#### [Work to do]
Determine which lines contain the word "with", then copy those lines.

#### [Dataset]
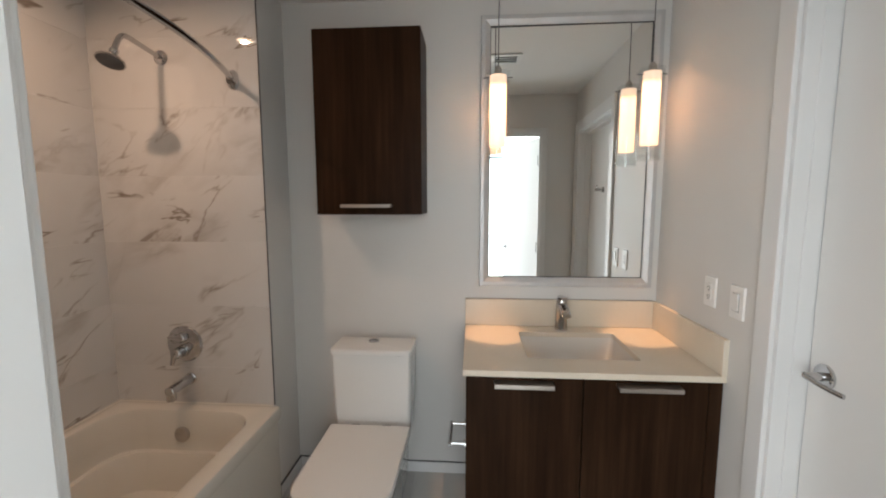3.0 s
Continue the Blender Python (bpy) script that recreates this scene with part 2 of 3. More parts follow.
def joined(bm, *others):
    for o in others:
        me = bpy.data.meshes.new("join")
        o.to_mesh(me)
        o.free()
        bm.from_mesh(me)
        bpy.data.meshes.remove(me)
    return bm


def boxes(*pairs, bevel=0.0):
    bm = bmesh.new()
    for a, b in pairs:
        box(a, b, bevel, bm=bm)
    return bm


def loft(rings, cap_start=True, cap_end=True, closed=True):
    """A skin over rings of equally many points."""
    bm = bmesh.new()
    rows = [[bm.verts.new(p) for p in ring] for ring in rings]
    k = len(rows[0])
    for r0, r1 in zip(rows, rows[1:]):
        for i in range(k if closed else k - 1):
            j = (i + 1) % k
            bm.faces.new((r0[i], r0[j], r1[j], r1[i]))
    if cap_start:
        bm.faces.new(rows[0][::-1])
    if cap_end:
        bm.faces.new(rows[-1])
    return bm


def rounded(x0, x1, y0, y1, z, r, seg=6, radii=None):
    """A rounded rectangle in the plane z; radii: one radius a corner, from (x1, y1) anticlockwise."""
    rr = radii or (r, r, r, r)
    out = []
    for i, (cx, cy, sx, sy) in enumerate(((x1, y1, -1, -1), (x0, y1, 1, -1), (x0, y0, 1, 1), (x1, y0, -1, 1))):
        q = rr[i]
        for s in range(seg + 1):
            a = radians(90 * i + 90 * s / seg)
            out.append((cx + sx * q + q * math.cos(a), cy + sy * q + q * math.sin(a), z))
    return out


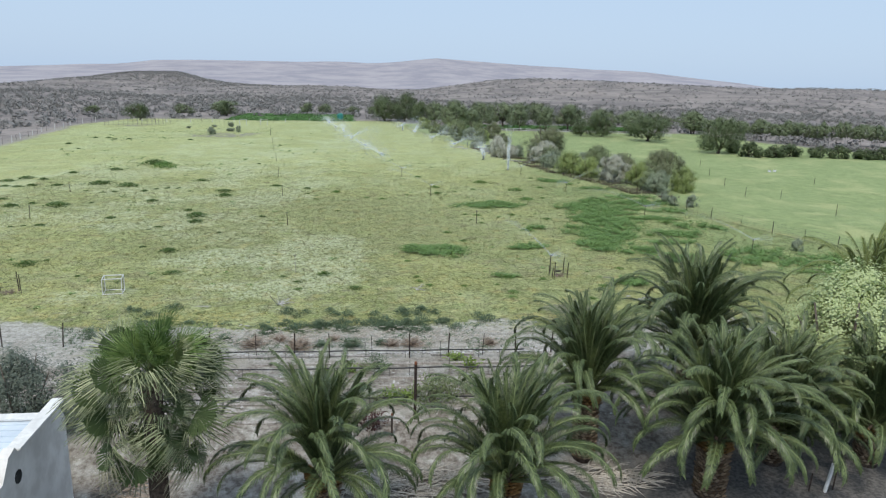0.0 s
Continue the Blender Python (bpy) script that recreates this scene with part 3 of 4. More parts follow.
grey = [build_bush("grey_bush", "silvery grey-green bush beside the fence", GREY_LEAF, s, 16000, 0.028, 0.013, 56) for s in (71, 72)]
plant(grey, [(34.9, 116.2, 3.2, 4.6), (42.2, 121, 2.7, 4.6), (47.3, 119.4, 2.1, 4.0), (43.3, 109.1, 2.2, 3.0), (45.3, 96, 2.4, 3.0), (41.4, 89, 3.1, 4.4), (38.2, 110.5, 2.4, 3.9), (40, 113.5, 2.4, 3.4), (33, 132.6, 2.6, 3.0)])
grey_small = [build_bush("grey_bush", "small round grey bush at the foot of the fence", GREY_LEAF, 73, 3000, 0.07, 0.03)]
plant(grey_small, [(38.8, 80.9, 1.6, 2.1), (38.9, 78.6, 1.3, 1.6), (40.9, 77.6, 1.6, 2.2), (39.5, 55.3, 1.3, 1.3), (-33.2, 178.7, 2.2, 2.5), (26, 186.2, 3.1, 5.2), (30.4, 173.2, 3.5, 5.4)])
brown = [build_bush("brownish_bush", "brownish green open bush near the pasture", BROWN_LEAF, s, n=28000, leaf_len=0.0185, leaf_w=0.01, lobes=60) for s in (81, 82)]
plant(brown, [(41.4, 143.8, 6.7, 12.8), (53.2, 112, 5.0, 8.6), (48.3, 116.9, 3.0, 4.1), (46.4, 98.4, 3.2, 3.6), (52.5, 127, 3.2, 5.7), (44, 100.5, 2.8, 3.9)])
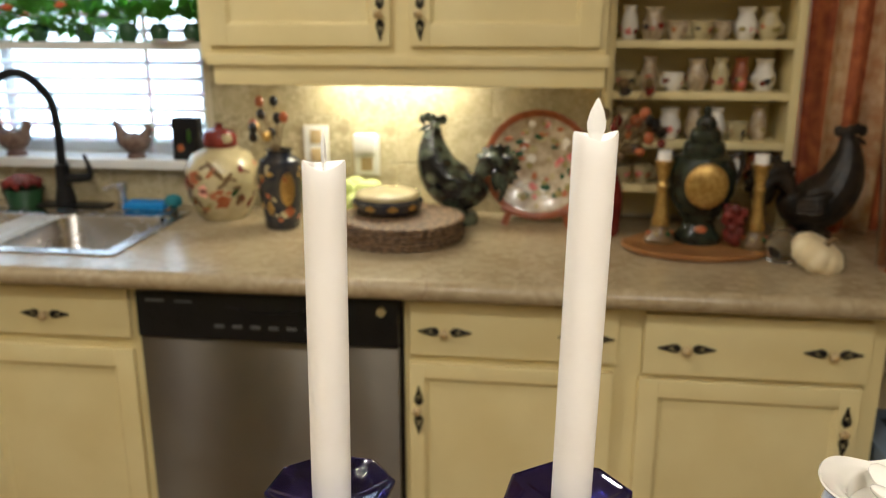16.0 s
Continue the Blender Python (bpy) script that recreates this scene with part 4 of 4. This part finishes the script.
# ---------------------------------------------------------------- ornaments on the window sill
def hen(x, y, z, turn, scale, label):
    ob = thing("hen_figurine", label, "figurine", x, y, z, turn, group="hens on the sill")
    ob.scale = (scale,) * 3
    bm = bmesh.new()
    sweep([(0.060, 0, 0.112, 0.004), (0.050, 0, 0.085, 0.012), (0.034, 0, 0.055, 0.024), (0.004, 0, 0.042, 0.034), (-0.022, 0, 0.050, 0.028), (-0.036, 0, 0.070, 0.015), (-0.044, 0, 0.080, 0.013), (-0.058, 0, 0.078, 0.003)], 24, 14, bm)
    lathe([(0, 0), (0.028, 0), (0.024, 0.012), (0.012, 0.02), (0, 0.02)], 16, bm=bm)
    for k in range(3):
        ball(-0.036 - 0.006 * k, 0, 0.094 - 0.002 * k, 0.006, 0.003, 0.008, 8, 6, bm)
    part("figure", bm, M_BROWN, ob)


hen(-0.905, 2.555, WIN[2], 180, 1.0, "brown pottery hen figurine on the window sill")
hen(-1.285, 2.555, WIN[2], 180, 1.05, "brown and white pottery hen figurine on the window sill")
bx = thing("dark_box", "small dark lacquered box with a red motif on the sill", "box")
part("body", box(-0.778, -0.700, 2.525, 2.568, WIN[2], WIN[2] + 0.122, 0.003), M_BLACK, bx)
part("motif", ball(-0.755, 2.5255, WIN[2] + 0.035, 0.011, 0.002, 0.012), M_RUST, bx, "red painted motif")
part("motif", ball(-0.728, 2.5255, WIN[2] + 0.07, 0.006, 0.002, 0.02), M_GREEN, bx)


def leafy(name, x, y, z, n, size, spread, seed, label, pot_mat):
    rng = random.Random(seed)
    ob = thing(name, label, "plant", x, y, z, group="plants on the window shelf")
    part("pot", lathe([(0, 0), (0.017, 0), (0.026, 0.016), (0.027, 0.032), (0.019, 0.046), (0.021, 0.05), (0.017, 0.05), (0, 0.044)], 24), pot_mat, ob)
    bm = bmesh.new()
    for k in range(n):
        a, e = rng.uniform(0, 6.28), rng.uniform(-0.5 if n > 60 else 0.3, 1.3)
        d = Vector((math.cos(a) * math.cos(e), math.sin(a) * math.cos(e) * 0.5, math.sin(e)))
        base = Vector((0, 0, 0.05)) + d * rng.uniform(0.1, 0.9) * spread
        tip = base + d * size + Vector((0, 0, rng.uniform(-0.4, 0.2) * size))
        side = d.cross(Vector((rng.uniform(-1, 1), 0.3, 1))).normalized() * size * 0.28
        mid = (base + tip) / 2 + Vector((0, 0, 0.12 * size))
        v = [bm.verts.new(p) for p in (base, mid + side, tip, mid - side)]
        bm.faces.new(v)
        w = [bm.verts.new(p - Vector((0, 0, 0.0008))) for p in (base, mid + side, tip, mid - side)]
        bm.faces.new(w[::-1])
    part("leaves", bm, M_GREEN, ob, "loose green leaves", 0)
    if n > 85:
        for k in range(9):
            a, e = rng.uniform(0, 6.28), rng.uniform(0.1, 1.2)
            c = Vector((math.cos(a) * math.cos(e), math.sin(a) * math.cos(e) * 0.5, math.sin(e))) * spread * rng.uniform(0.8, 1.25)
            part("blossom", ball(c.x, c.y, c.z + 0.05, 0.018, 0.012, 0.010, 9, 6), M_BLOSSOM, ob, "orange blossom")
    return ob


for k, (x, n, sp) in enumerate(((-0.68, 30, 0.04), (-0.775, 34, 0.045), (-0.865, 34, 0.05), (-0.99, 70, 0.10), (-1.13, 90, 0.12), (-1.28, 100, 0.13), (-1.44, 90, 0.12), (-1.62, 80, 0.13))):
    leafy("potted_plant", x, 2.50, 1.392, n, 0.05, sp, 20 + k, "leafy green potted plant on the window shelf", M_GREENPOT)
sa = thing("oval_dish", "shallow pale dish on the window shelf", "dish", -0.72, 2.46, 1.392)
part("dish", lathe([(0, 0.001), (0.05, 0.001), (0.06, 0.006), (0.058, 0.008), (0, 0.005)], 28), M_GLAZE, sa)
garden = bmesh.new()
rg = random.Random(9)
for k in range(1100):
    x, z = rg.uniform(-4.2, -0.4), rg.uniform(1.4, 2.7)
    if z < 1.45 + 0.3 * noise.noise(Vector((x * 1.3, 0, z))):
        continue
    c = Vector((x, 4.1 + rg.uniform(-0.1, 0.1), z))
    v = [garden.verts.new(c + Vector((rg.uniform(-0.09, 0.09), rg.uniform(-0.03, 0.03), rg.uniform(-0.09, 0.09)))) for _ in range(4)]
    garden.faces.new(v)
tagged(part("tree_foliage", garden, M_GARDEN, smooth=0), "sunlit green tree leaves outside the window", "foliage", kind="stuff")

# ---------------------------------------------------------------- jars and ornaments along the counter
def spots(parent, at, items):
    """Painted motifs on a turned body: (name, material, angle, height, half width, half height, spin, lobes)."""
    for name, m, a, z, ra, rz, spin, lo in items:
        part(name, painted(bmesh.new(), at, radians(a), z, ra, rz, spin, 0.0007, lo), m, parent)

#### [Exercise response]
Continue the Blender Python (bpy) script that recreates this scene with part 2 of 3. More parts follow.
Continue the Blender Python (bpy) script that recreates this scene with part 3 of 4. More parts follow.
Continue the Blender Python (bpy) script that recreates this scene with part 4 of 4. This part finishes the script.
bx = thing("dark_box", "small dark lacquered box with a red motif on the sill", "box")